Why Crypto Markets Are Susceptible

Several factors contribute to the susceptibility of cryptocurrency markets to manipulation:

1. Lack of Regulation

Unlike traditional financial markets, cryptocurrency exchanges are often unregulated or operate in jurisdictions with limited oversight. This regulatory gap allows manipulative practices to occur with minimal consequences.

2. High Volatility

Cryptocurrencies are known for their rapid price fluctuations. This volatility makes it easier for manipulators to trigger exaggerated market reactions and capitalize on short-term price movements.

3. Low Liquidity for Smaller Coins

While major cryptocurrencies like Bitcoin and Ethereum have relatively high liquidity, many smaller altcoins suffer from low trading volume.

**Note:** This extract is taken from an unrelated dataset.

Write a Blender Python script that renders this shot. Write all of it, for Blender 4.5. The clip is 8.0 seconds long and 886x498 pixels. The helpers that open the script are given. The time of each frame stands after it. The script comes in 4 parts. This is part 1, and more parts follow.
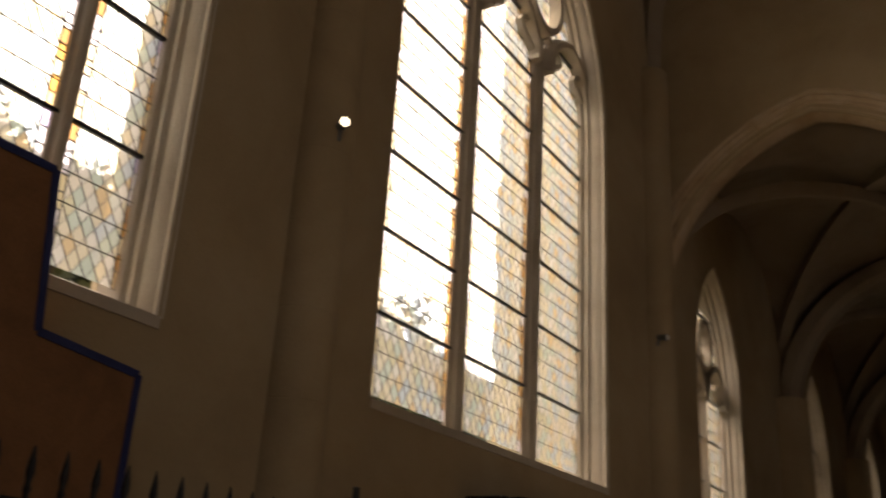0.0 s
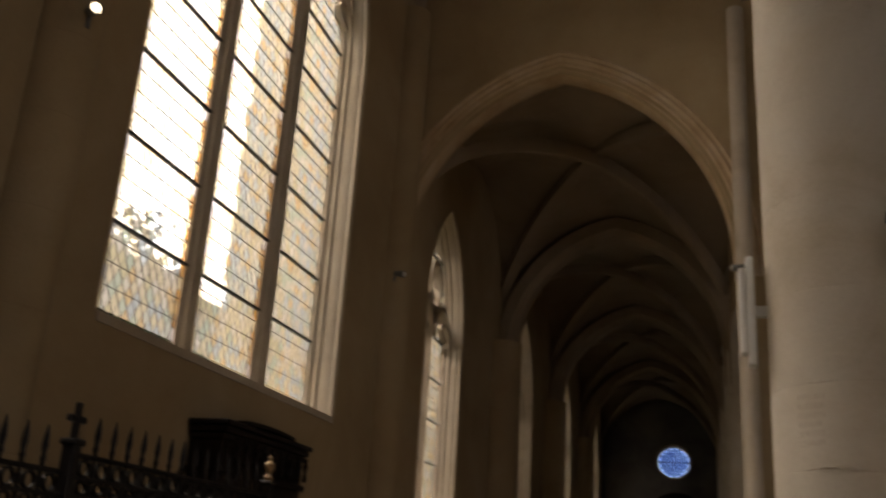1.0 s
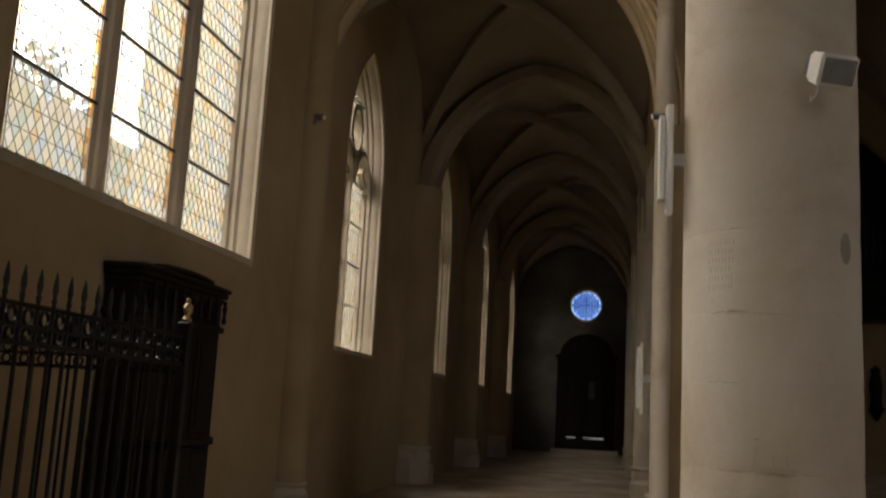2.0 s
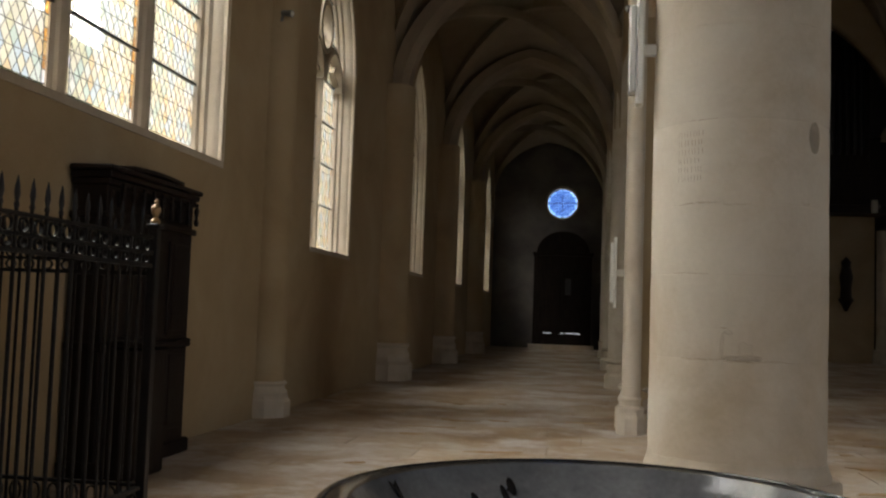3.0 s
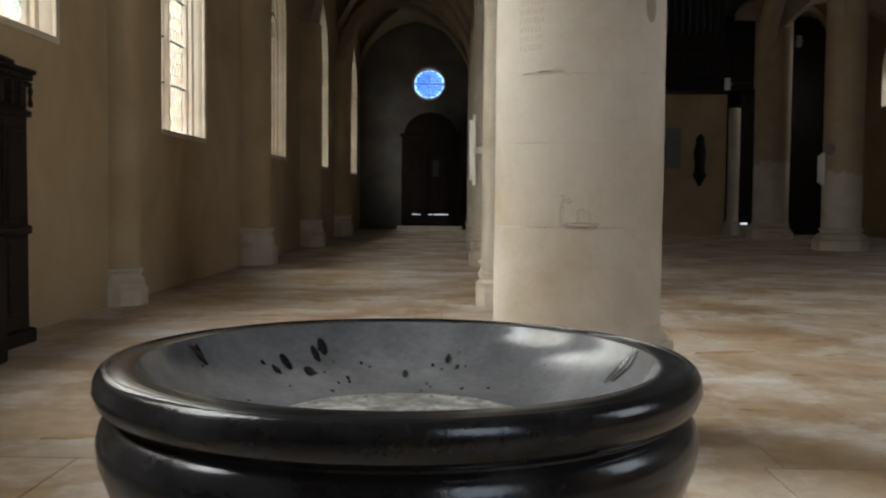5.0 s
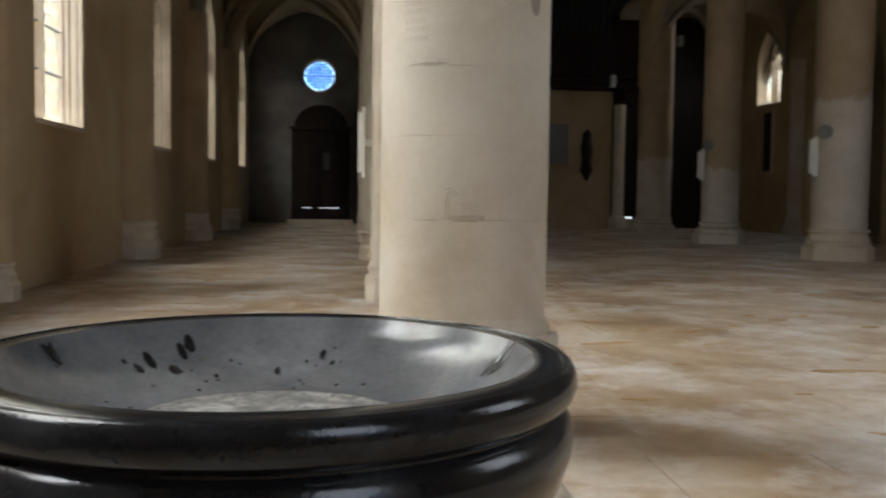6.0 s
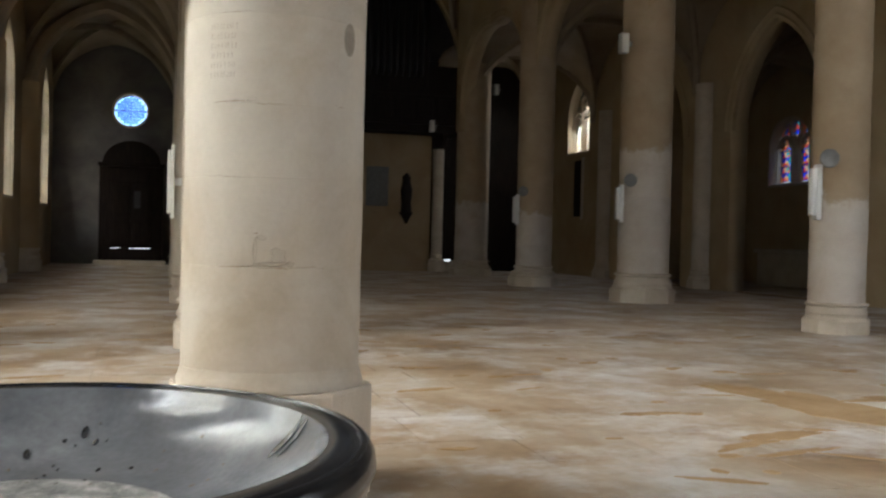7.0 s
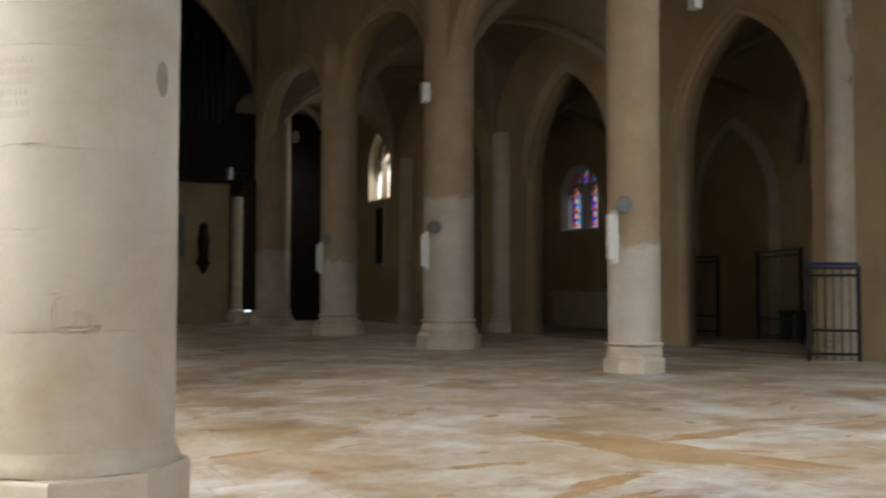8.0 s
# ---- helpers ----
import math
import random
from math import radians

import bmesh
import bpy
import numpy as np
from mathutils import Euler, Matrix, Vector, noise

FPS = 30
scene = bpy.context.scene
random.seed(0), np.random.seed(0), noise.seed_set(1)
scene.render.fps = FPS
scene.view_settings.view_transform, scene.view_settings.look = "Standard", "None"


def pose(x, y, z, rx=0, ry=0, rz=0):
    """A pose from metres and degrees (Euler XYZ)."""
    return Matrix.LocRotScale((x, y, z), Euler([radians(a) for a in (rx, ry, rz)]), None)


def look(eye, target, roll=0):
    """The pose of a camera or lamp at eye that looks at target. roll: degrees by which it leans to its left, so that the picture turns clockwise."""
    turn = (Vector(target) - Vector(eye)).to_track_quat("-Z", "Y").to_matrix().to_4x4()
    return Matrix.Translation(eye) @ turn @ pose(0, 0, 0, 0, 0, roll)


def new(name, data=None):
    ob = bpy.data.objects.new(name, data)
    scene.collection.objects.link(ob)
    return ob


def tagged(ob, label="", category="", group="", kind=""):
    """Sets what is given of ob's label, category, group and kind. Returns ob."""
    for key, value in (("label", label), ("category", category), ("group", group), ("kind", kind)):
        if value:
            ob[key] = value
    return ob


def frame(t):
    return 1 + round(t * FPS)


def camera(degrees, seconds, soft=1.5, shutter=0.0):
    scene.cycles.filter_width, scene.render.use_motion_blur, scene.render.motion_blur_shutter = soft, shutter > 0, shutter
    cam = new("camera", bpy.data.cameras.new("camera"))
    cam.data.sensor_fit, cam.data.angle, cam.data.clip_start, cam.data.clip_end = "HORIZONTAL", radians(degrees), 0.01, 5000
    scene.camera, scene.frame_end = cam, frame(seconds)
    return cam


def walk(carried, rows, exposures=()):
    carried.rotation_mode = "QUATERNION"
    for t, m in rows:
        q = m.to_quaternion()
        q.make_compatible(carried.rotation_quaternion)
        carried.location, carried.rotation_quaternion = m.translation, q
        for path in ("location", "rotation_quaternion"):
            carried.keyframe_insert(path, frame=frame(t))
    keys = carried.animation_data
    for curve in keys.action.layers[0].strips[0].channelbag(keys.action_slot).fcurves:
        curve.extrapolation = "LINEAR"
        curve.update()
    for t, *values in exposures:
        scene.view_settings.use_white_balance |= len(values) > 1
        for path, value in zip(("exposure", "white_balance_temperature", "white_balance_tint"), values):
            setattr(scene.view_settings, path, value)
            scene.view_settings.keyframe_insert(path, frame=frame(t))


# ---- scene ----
cam = camera(49.8, 8.0, soft=2.1, shutter=0.4)
PATH = [
    (0, (-0.888, -0.362, 1.254), (-1.894, 1.2, 1.995), 3.5),
    (0.5, (-0.959, -0.346, 1.259), (-1.737, 1.36, 1.955), 3.6),
    (1, (-1.021, -0.305, 1.26), (-1.537, 1.519, 1.897), 3.7),
    (1.5, (-1.033, -0.267, 1.262), (-1.39, 1.636, 1.764), 4.7),
    (2, (-1.031, -0.257, 1.263), (-1.386, 1.682, 1.598), 3.1),
    (2.2, (-1.023, -0.255, 1.257), (-1.375, 1.693, 1.538), 2.8),
    (3.5, (-0.975, -0.209, 1.242), (-1.219, 1.775, 1.288), 1.5),
    (4, (-0.937, -0.2, 1.226), (-1.105, 1.792, 1.181), 1.1),
    (5.5, (-0.848, -0.165, 1.196), (-0.8, 1.832, 1.085), 0.5),
    (6, (-0.837, -0.132, 1.195), (-0.645, 1.855, 1.078), 0.8),
    (6.5, (-0.821, -0.068, 1.195), (-0.375, 1.878, 1.09), 1.4),
    (7, (-0.768, 0.039, 1.215), (-0.21, 1.959, 1.192), 1.4),
    (7.5, (-0.772, 0.183, 1.214), (-0.041, 2.044, 1.241), 1.4),
    (8, (-0.813, 0.334, 1.242), (0.132, 2.095, 1.323), 0.1),
]
walk(cam, [(t, look(eye, target, roll)) for t, eye, target, roll in PATH],
     [(0.0, -1.75, 7670, 21), (0.6, -1.85, 7670, 21), (1.2, -1.78, 7370, 19), (2.2, -1.27, 6770, 13), (3.3, -0.75, 6260, 11), (4.2, -0.48, 6060, 10), (5.5, -0.24, 5980, 9), (6.5, -0.03, 5960, 9), (7.5, 0.17, 5940, 9), (8.0, 0.32, 5940, 9)])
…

Low liquidity enables manipulators to move prices significantly with relatively small investments.

4. Social Media Influence

Platforms like Twitter, Reddit, and Telegram play a crucial role in spreading hype and misinformation. Influencers or coordinated groups can drive market sentiment, creating sudden spikes or drops in asset prices.

Real-World Examples

Market manipulation is not just theoretical; it has occurred numerous times:

  • Pump and Dump in Small-Cap Coins: Groups on Telegram and Discord often coordinate to buy low-cap cryptocurrencies, artificially inflate their value, and sell at a profit, leaving unsuspecting investors with losses.

  • Tether Controversies: Critics have long speculated that Tether (USDT), a stablecoin pegged to the US dollar, may have been used to artificially inflate Bitcoin prices at critical market moments.

  • Celebrity Endorsements: Influencers or public figures promoting certain coins can trigger sudden surges, which sometimes lead to price crashes once the hype dissipates.

Impact on Investors and the Market

The consequences of market manipulation are far-reaching:

  • Financial Losses: Unsuspecting investors often buy during artificially inflated prices, only to see their assets plummet when manipulators exit.

  • Erosion of Trust: Manipulation undermines confidence in the crypto ecosystem, discouraging long-term investors and institutions from participating.

  • Market Inefficiency: Artificial price movements distort market signals, making it harder for investors to gauge the true value of assets.

  • Legal and Regulatory Scrutiny: As manipulation becomes more visible, regulators are pressured to impose stricter rules, potentially limiting innovation or decentralization.

Detecting Market Manipulation

While challenging, there are ways investors can identify potential manipulation:

  1. Unusual Price Movements: Sudden spikes or drops in price without any fundamental news can indicate coordinated trading activity.

  2. Abnormal Trading Volume: A surge in trading volume that doesn’t align with market news may suggest wash trading or pump-and-dump schemes.

  3. Order Book Anomalies: Large, suspicious orders placed and canceled repeatedly can point to spoofing or layering.

  4. Social Media Hype: Coordinated hype campaigns often precede manipulative events, particularly in low-liquidity coins.

Protecting Yourself

Investors can adopt strategies to mitigate risk:

  • Conduct Thorough Research: Focus on projects with transparent teams, clear use cases, and audited smart contracts.

  • Avoid Hype-Driven Decisions: Resist buying assets solely based on social media trends or influencer endorsements.

  • Diversify Your Portfolio: Spreading investments across multiple assets can reduce the impact of manipulation in a single coin.

  • Use Reputable Exchanges: Larger, regulated exchanges are more likely to monitor and prevent manipulative practices.

  • Stay Informed About Regulatory Developments: Understanding the evolving legal landscape can help investors anticipate changes that may affect market integrity.

The Role of Regulators

As cryptocurrencies continue to gain mainstream attention, regulators are beginning to step in. Agencies such as the U.S. Securities and Exchange Commission (SEC) and the Commodity Futures Trading Commission (CFTC) have started investigating cases of market manipulation and enforcing stricter rules. Global collaboration among regulators is likely to enhance transparency and reduce the prevalence of manipulative practices.

However, regulation must balance protection with innovation. Excessive restrictions could stifle the growth of decentralized finance and blockchain-based innovations, which are among the primary advantages of the crypto ecosystem.

The Future of Market Integrity

Advancements in blockchain analytics and decentralized monitoring systems offer hope for a more transparent future. Tools that track suspicious trading patterns, monitor social media sentiment, and analyze on-chain data can empower both investors and regulators to detect manipulation early.

Additionally, the rise of decentralized exchanges (DEXs) and protocols with automated market-making (AMM) mechanisms can help reduce central points of manipulation. While no system is entirely immune, technology combined with investor education can make markets fairer and more predictable.